LAS VEGAS – A man now suddenly without a team, future Hall of Fame coach George Karl, nonetheless attracted quite a crowd while he walked the arena concourses at the Las Vegas Summer League last week, although a trailing television crew with a boom microphone helped draw attention.

Former head coach Sam Mitchell, too, gathered a steady stream of well-wishers as he sat at far-flung table and conducted interviews for satellite radio.

And then there was new Memphis Grizzlies coach Dave Joerger, a gainfully employed up-and-comer hired in June who navigated the crowds and sat courtside wearing a team logoed golf shirt unnoticed.

"I don't have any problem going wherever I want," he said. "I don't think that'll ever be a problem."

Of course that could change if the 39-year-old, first-time NBA head coach reaches the same levels of success he achieved by winning five titles in seven seasons in the sport's minor leagues — the International Basketball Association, Continental Basketball Associate and the NBA's D League — last decade.

A guy who once aspired to coach the same Staples-Motley, Minn., high-school team for which he played now belongs to a very select club that numbers only 30 men in the world.

It's an opportunity for which he has worked nearly his entire adult life, even since he volunteered for a minor-league team called the Fargo-Moorhead Beez and worked his way up from there to Bismarck, N.D., and Sioux Falls, S.D., and in doing so won more minor-league titles than Karl, Phil Jackson, Flip Saunders and Eric Musselman did combined in their years starting out there.

"You're all the experiences you go through and maybe this isn't the end for me, either,'' said Joerger, who played collegiately at Division II Minnesota State Moorhead.

''I certainly have a lot more to learn."

A Grizzlies assistant coach for the past six seasons, he was promoted on draft day after his team couldn't agree with head coach Lionel Hollins on a new contract. Hollins entrusted him with the defense the past two seasons, and the Grizzlies have become one of the league's best defensive teams while winning a franchise-record 56 games last season under Hollins.

"Lionel is comfortable in his own skin," Joerger said. "He does a great job being who he is, and that's something I need to be also. These guys know me as an assistant coach and now I'm going to be a head coach in demeanor and everything, but I still have to be who I am. If I try to be something different, it's not going to work."

He is a hard-working career coach who washed jerseys and booked halftime acts when he was assistant coach/general manager in Bismarck and credits part of his success to coaches such as Karl and Saunders, both of whom welcome him to their training camps a decade or more ago.

Joerger spent several days watching Saunders during the Wolves' 2003 training camp when Saunders taught his intricate offense to newcomers Latrell Sprewell and Sam Cassell on a team that reached the Western Conference finals that season.

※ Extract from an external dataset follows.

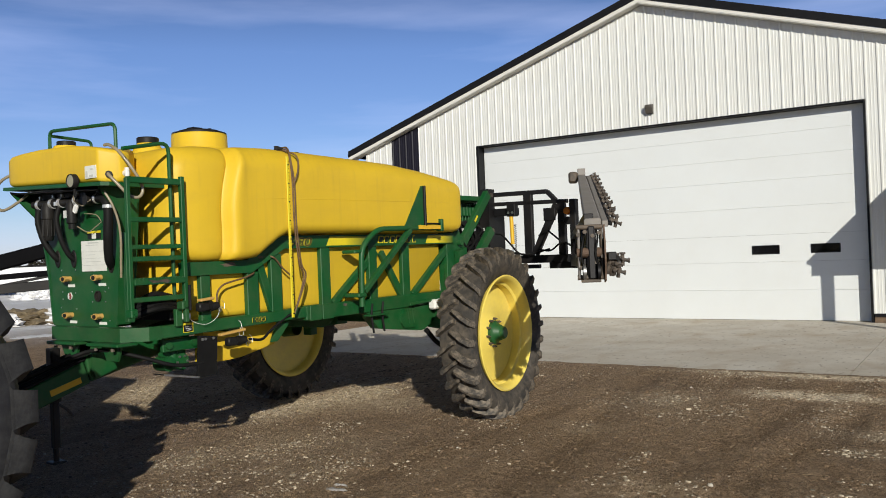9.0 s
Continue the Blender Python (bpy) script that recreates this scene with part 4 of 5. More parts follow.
# manifold: filters, clamps, hoses, gauge
bm = B()
cyl(bm, (-0.56, FY - 0.075, 2.33), (0.52, FY - 0.075, 2.31), 0.032, 12)
mani = part("manifold", bm, PLASTIC_BLACK, sprayer, "black plumbing manifold with clamps", smooth=40)
for x in (-0.46, -0.26, -0.13, 0.10, 0.38, 0.47):
    bm = B()
    spin(bm, [(x - 0.016, 0.045), (x + 0.016, 0.045), (x + 0.016, 0.038), (x - 0.016, 0.038)], "x", 16, (0, FY - 0.075, 2.325), closed=True)
    box(bm, (x, FY - 0.075, 2.378), (0.02, 0.02, 0.04), 0.003)
    part("clamp", bm, ZINC, mani, "bright steel clamp")
bm = B()
spin(bm, [(2.33, 0.035), (2.28, 0.054), (2.20, 0.054), (2.195, 0.047), (2.05, 0.043), (2.02, 0.030), (2.02, 0.0)], "z", 18, (-0.325, FY - 0.09, 0))
bowl = part("filter", bm, PLASTIC_BLACK, mani, smooth=40)
for k in range(9):
    a = k * 2 * math.pi / 9
    part("rib", box(B(), (-0.325 + 0.046 * math.cos(a), FY - 0.09 + 0.046 * math.sin(a), 2.125), (0.010, 0.010, 0.14), 0.002, Matrix.Rotation(a, 4, "Z")), PLASTIC_BLACK, bowl)
bm = B()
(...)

"I love the way Flip coaches offense," Joerger said. "I can't get enough. I've stolen a lot of stuff. Flip, George, Phil Jackson, those guys are legendary in the CBA. They set the bar pretty high, and I wanted to be like those guys. I never worried about the NBA."

But here he is, six years after then-Grizzlies head coach Marc Iavaroni brought him to Memphis and two months after the team decided to move on from Hollins by promoting Joerger after it had interviewed Karl and two others.

Here he was back at summer league for the 15th consecutive year, ever since he was 24. Many years, he came searching to recruit players bound for Europe or the American minor leagues after their NBA dreams died in July or looking for a job.

Now he has arrived at the top of his profession with a four-year contract that reportedly will pay him $1.5 million annually and with an established, veteran, winning team no less.

At his introductory news conference in June, he called Memphis a "blue-collar town" and himself a "blue-collar guy" and promised the Grizzlies under his leadership would play at a faster pace without betraying their defensive principles or disintegrating into what he colloquially termed "vomit basketball."

This time, though, he will make a lot more money than when he was washing jerseys and booking the "Blue Brothers" tribute act on the side in Bismarck.

"I've loved coaching, wherever you are," he said while watching his Grizzlies summer-league team play in Las Vegas. "And I always felt if you can keep coaching, that's a great blessing. It's hard to be a head coach on any level, so I'm very, very lucky."